On March 11, several leaders of the Sandpoint community attended a special town hall meeting. The gathering of local business leaders, community activists, media representatives and nonprofit board members was organized by Intermountain Community Bancorp CEO Curt Hecker. His message was one of hope, and the goal of the meeting was to enlist the help of the community in identifying what is truly important to the Sandpoint area leaders beyond just making a profit – or as Hecker said, “identify what is relevant.” Hecker’s hope is the information he gathers will assist ICB in helping bring failing businesses back to their feet, and strengthen the financial support of the nonprofit organizations that do much to support vital programs in the community.
In addressing the group, Hecker acknowledged that his job, like many others in the banking industry, has been a little stressful lately.
“Being a bank CEO used to be a pretty cool job,” said Hecker. “Within the last four months things have happened within our community that have affected all of our lives significantly. We have to decide how we proactively address the issues we are faced with.”
Despite the challenges the banking industry faces – one of the largest of which is trying to regain the respect for banking institutions – Hecker still thinks his job is pretty cool. He says he is excited about bringing economic growth back into the communities where ICB conducts business.
Hecker told the crowd that there are more than 8,000 financial institutions in this country, 19 of which control two-thirds of the total deposit base of the country. “That is a lot of power,” said Hecker. “But how that power is used is critically important.”
When the economy started showing signs of a struggle in large metropolitan areas, Hecker said he was hopeful that the economic downturns would not affect Idaho. “But I was wrong,” he said.
While Hecker realizes that the national economy may take a while to turn around, he along with all of his employees in the various communities in which ICB does business, will do what they can to help stimulate the local economies.
In his talk, Hecker said that when there is stress without control, the result is fear. “Stress is good,” said Hecker, “because it forces us to think outside the box and be creative. People can function if they have control and input into the outcome.”
Hecker said that the five stages of grief, as identified by Elizabeth Kubler-Ross, can also be applied to the current state of the economy. Those stages are denial; anger – finding people to blame, such as your broker or other financial advisers; bargaining; depression and acceptance.
“We need to get to number five (acceptance) as a community and country and then things will happen positively,” said Hecker.
He said the country has become caught up in rules and regulations and has lost a lot of basic common sense – something leaders in the community must exert more of.
“I am passionate about building a company based on human values,” he said.
The tool through which Hecker and his colleagues will accomplish their goal of helping the local economy is ICB’s new program, Powered by Community.
“We are engaging local leadership to create community based economic prosperity,” said Hecker, who stated that by staying in close contact with people, particularly those in leadership roles, he and his employees will have a good handle on what the economic needs of the community are. He was also quick to point out that the needs of each community differ greatly.

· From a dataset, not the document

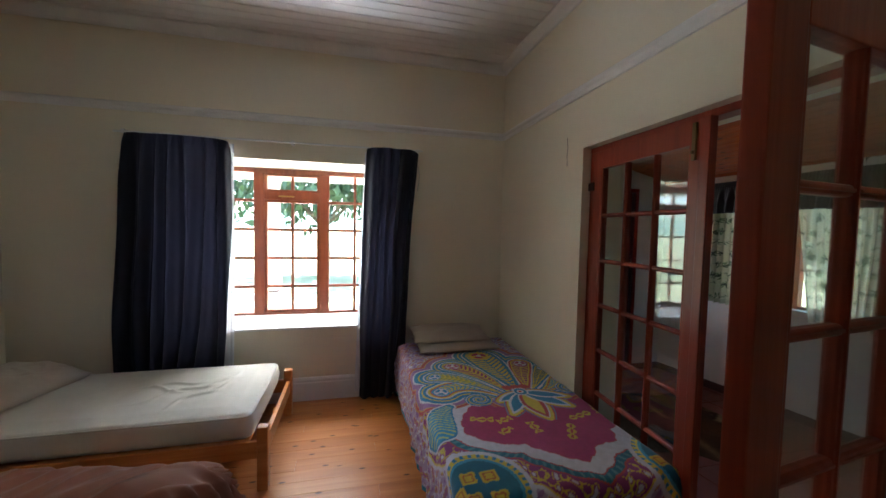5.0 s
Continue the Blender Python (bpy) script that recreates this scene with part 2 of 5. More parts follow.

One of those working with Hecker on the Powered by Community program is Rick Youngblood, who serves as President of Community Partnership. Youngblood told the group that ICB is already doing things to give back to the communities. They have matching programs as well as local scholarship programs for area youth and a Community Star Program which recognizes local leaders and donates money to the local nonprofit of the winner’s choice.
Youngblood said Powered by Community will offer many opportunities to involve and to help local businesses. Some of these opportunities will include business seminars, investigating affordable housing needs and having a small business development center in each community.
“Economic stability is essential to a healthy community,” said Youngblood.
Paul Unger, Powered by Community’s program facilitator, is in charge of the technical side of the program. He will develop a Web site that will promote and manage the program. The online information will have interactive calendars, seminars, and information on how to develop a business. Unger said this Web site will be interactive and will solicit feedback, making communication much easier.
“Powered by Community is an enhancement to Intermountain Community Bancorp’s history of making our community better,” said Unger.
Panhandle Alliance for Education board member Stacy Temple called Powered by Community a win-win situation. Phyllis Horvath, executive director for Kinderhaven, a nonprofit home for abused and neglected children, agrees. “It’s great to see an organization say, ‘Let’s roll up our sleeves and see what we can do.’ ”
Hecker told the group of local leaders that ICB will organize, prioritize and implement programs that will bring economic prosperity back to the Sandpoint community. He announced a deadline of April 15 as the time at which specific programs will be announced.
“We need to control our own destiny and move forward,” he said.